MERCI À INNOCENT VIII
QUI INSTITUA LA CENSURE
À Athènes, l’Aréopage fit brûler les ouvrages de
Protagoras (Ve siècle av. J.-C.) parce qu’il exprimait des doutes sur
l’existence des dieux. La censure fait, curieusement, partie de la pensée et réjouit les
bibliophiles. C’est elle qui entretient la rareté de certains exemplaires
d’ouvrages condamnés au bûcher. De là, à rendre hommage au pape Innocent VIII
(1432-1484-1492) et à son successeur Alexandre VI, dont on se souvient qu’il
était un Borgia (1431-1492-1503) pour avoir été les premiers à instituer un
système de censure à tous les ouvrages non seulement théologiques, il est un pas
que nous ne franchirons pas. Le principe de l’autorisation préalable à toute
impression fut confirmé par la promulgation en 1487, de la Bulle Inter
multiplices » limitées aux villes de
Cologne, Trèves, Mayence et Magdebourg. Quatre ans plus tard, le légat
pontifical Nicolo Franco demanda au conseil de Venise de faire brûler un
ouvrage d’Antonio Roselli (1381-1466), critiquant le pouvoir du pape : Monarchie sive de potestate imperatoris et
papæ publié en 1487. C’est le premier ouvrage à faire l’objet d’une
pareille mesure… En 1501, Alexandre VI confirmait promulguait la Bulle Inter multiplices en défendant aux imprimeurs d’imprimer un ouvrage sans
l’avoir soumis à l’archevêché, sous peine d’excommunication et d’amende. Son
successeur Léon X, par sa Bulle Inter sollicitudines (14 mai 1515),
étendait cette mesure à toute l’Europe. L’Église se méfiait de cette nouvelle
invention, l’imprimerie, qui pourrait
diffuser des hérésies.
Face à la diffusion
massive par le livre des idées intellectuelles et religieuses de la Réforme
protestante, les universités et les autorités ecclésiastiques catholiques
décidèrent de publier dans les années 1540 des catalogues de livres prohibés.

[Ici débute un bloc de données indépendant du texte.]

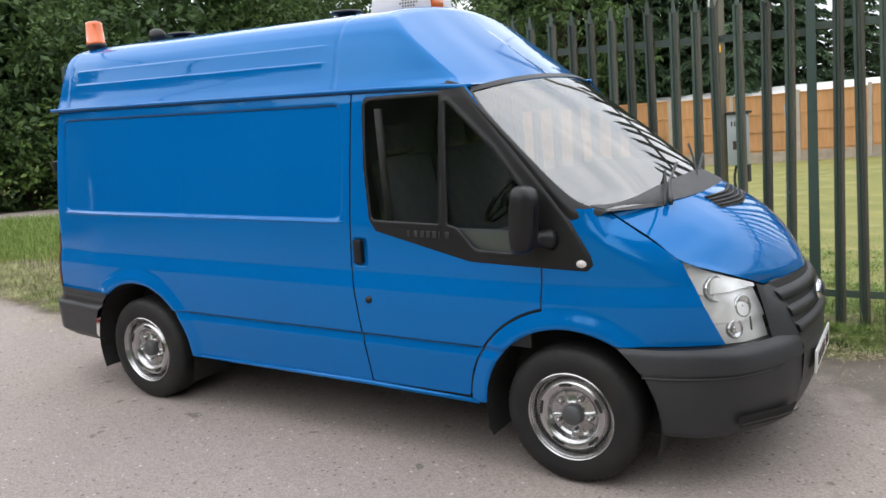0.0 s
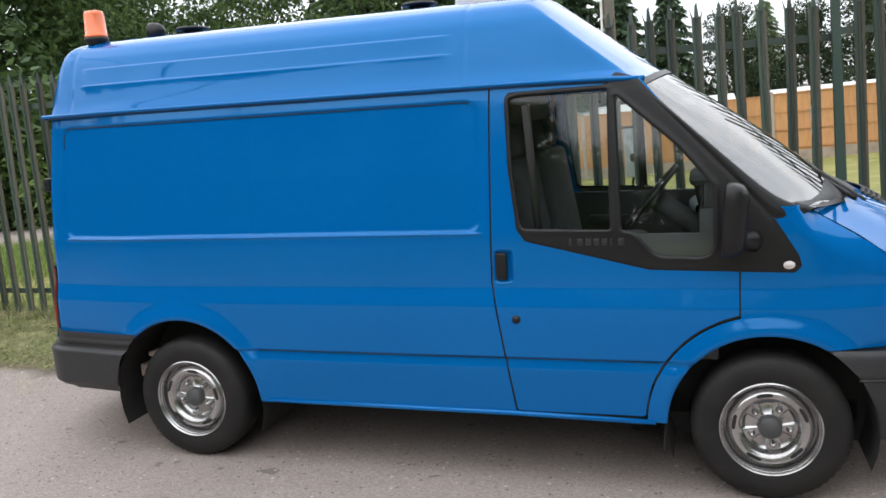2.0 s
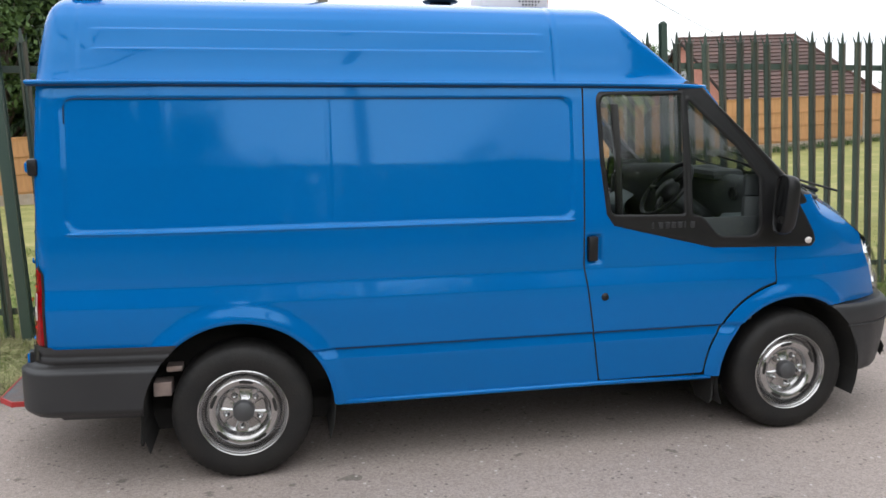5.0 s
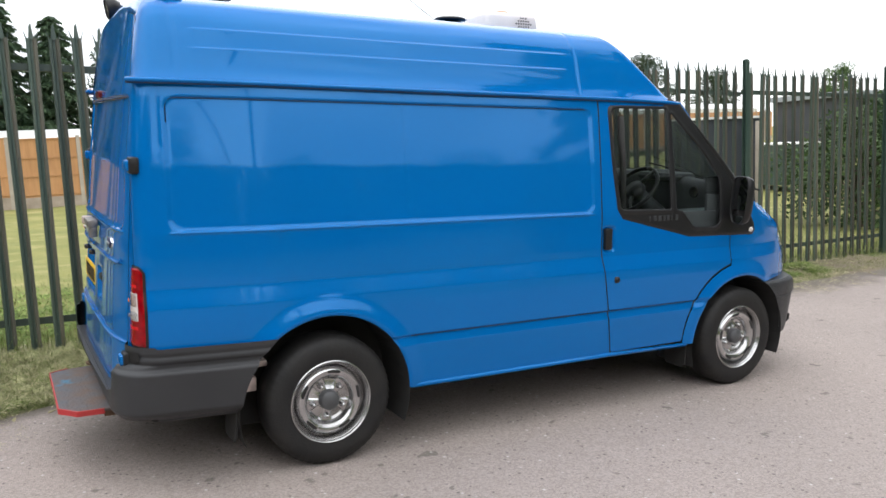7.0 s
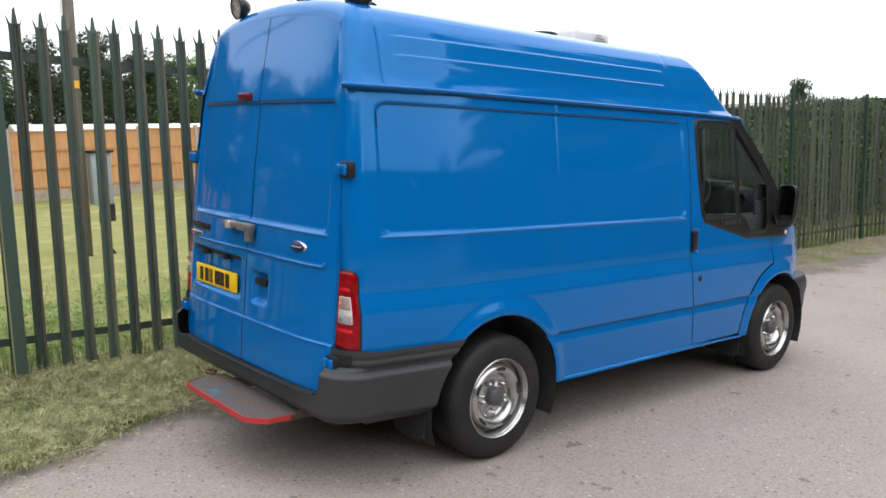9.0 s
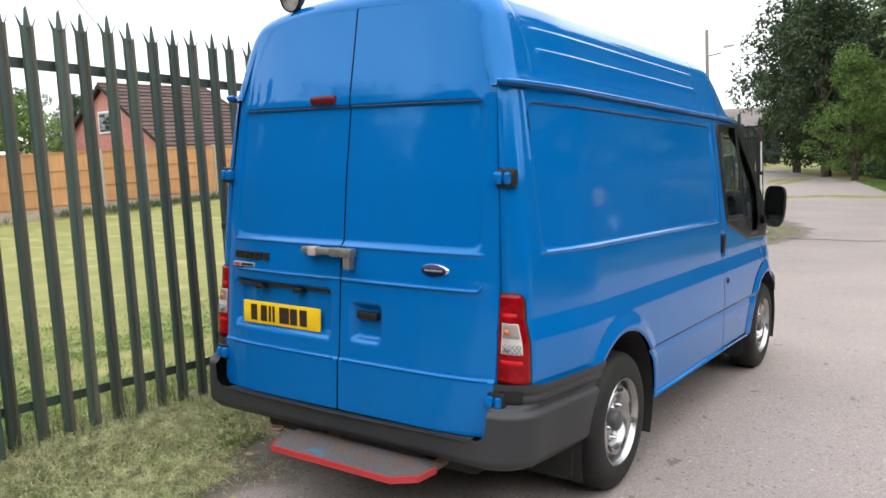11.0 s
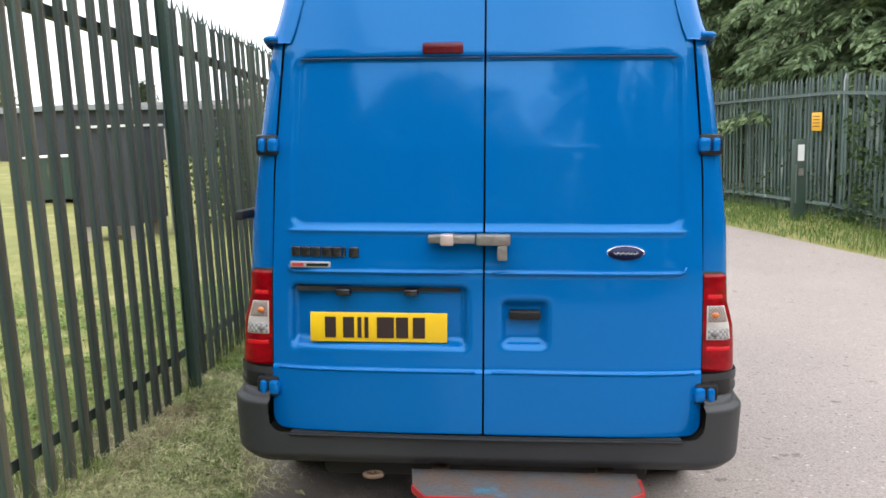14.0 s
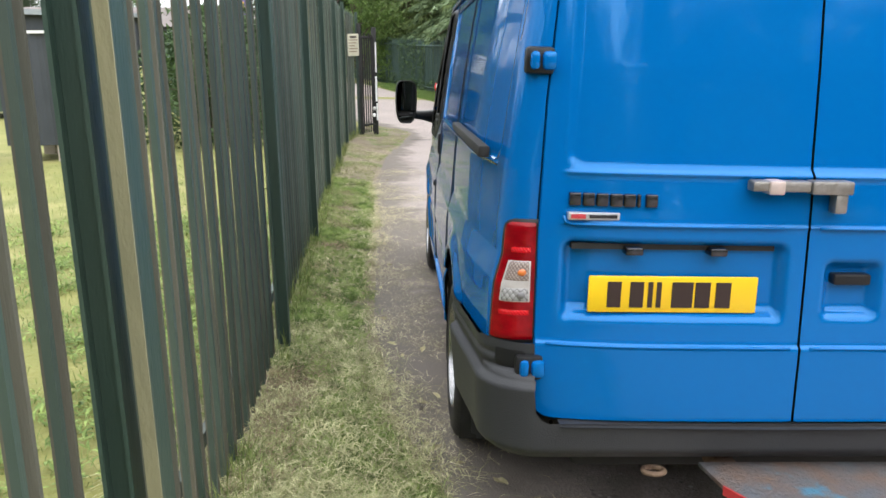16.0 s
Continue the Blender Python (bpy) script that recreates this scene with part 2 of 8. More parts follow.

Le tout premier d'entre eux fut celui de la faculté de théologie de Paris, imprimé en 1544, il donnait une liste de 230
volumes. Cet Index français fut réédité
à plusieurs reprises en 1545, 1547, 1549, 1551 et 1556, avec l'ajout de
nouvelles listes de titres condamnés par
les docteurs de la Sorbonne. Il devint le modèle de référence de ceux publiés
par l'université de Louvain (1546), le Portugal (1547), Venise (1549), et
l'Inquisition espagnole (1551).
Un exemplaire du Catalogue des livres examinez &
censurez, par la Faculté de Theologie de l'Université de Paris: suyvant l'Edict
du Roy, Publié en la Court de Parlement, le troisiesme iour de Septembre, M. D.
LI. On les vend à Paris par Jehan Dallier, 1551. In-8, relié à l’époque en vélin
souple, a été adjugé 38.100 €, à Drouot le mercredi 1er juin 2016
par la SVV Binoche & Giquello, lors de la dispersion de la bibliothèque du
libraire jean Viardot. Il s'agit de l'une des trois éditions imprimées en 1551.
Les deux autres ont été données à Toulouse par Claude Sanson, et à Paris, à
l'adresse de Jean André. Cette nouvelle version de l'Index de Paris a été
imprimée quelques mois après l'Édit de Châteaubriant, promulgué le 27 juin de
la même année par Henri II pour renforcer les mesures contre les protestants.
« Ce catalogue,
explique l’expert Dominique Courvoisier, est une refonte des catalogues
existants. Il contient près de deux fois plus de titres que celui de 1544, et
47 supplémentaires par rapport à la version de 1549. On y trouve deux listes de
215 livres en latin et 192 en français, classés par ordre alphabétique d'auteurs. »
Parmi ceux-ci, nous trouvons des bibles de Robert Estienne, des écrits de
Martin Bucer (6), Jean Calvin (25), Luther (35), Melanchthon (16), Zwingle (7),
Étienne Dolet (8), etc. Les humanistes ne sont pas épargnés non plus puisqu'on retrouve plusieurs textes de Lefèvre
d'Étaples et d'Érasme. On note encore la présence du Tiers livre de Pantagruel (1545). À ces listes s'ajoutent les
défenses approuvées par la faculté de Paris contre les traductions protestantes
de la Bible et contre les ouvrages du prédicateur siennois Bernardino Ochino
(1487-1564), vicaire général de l’ordre des Capucins.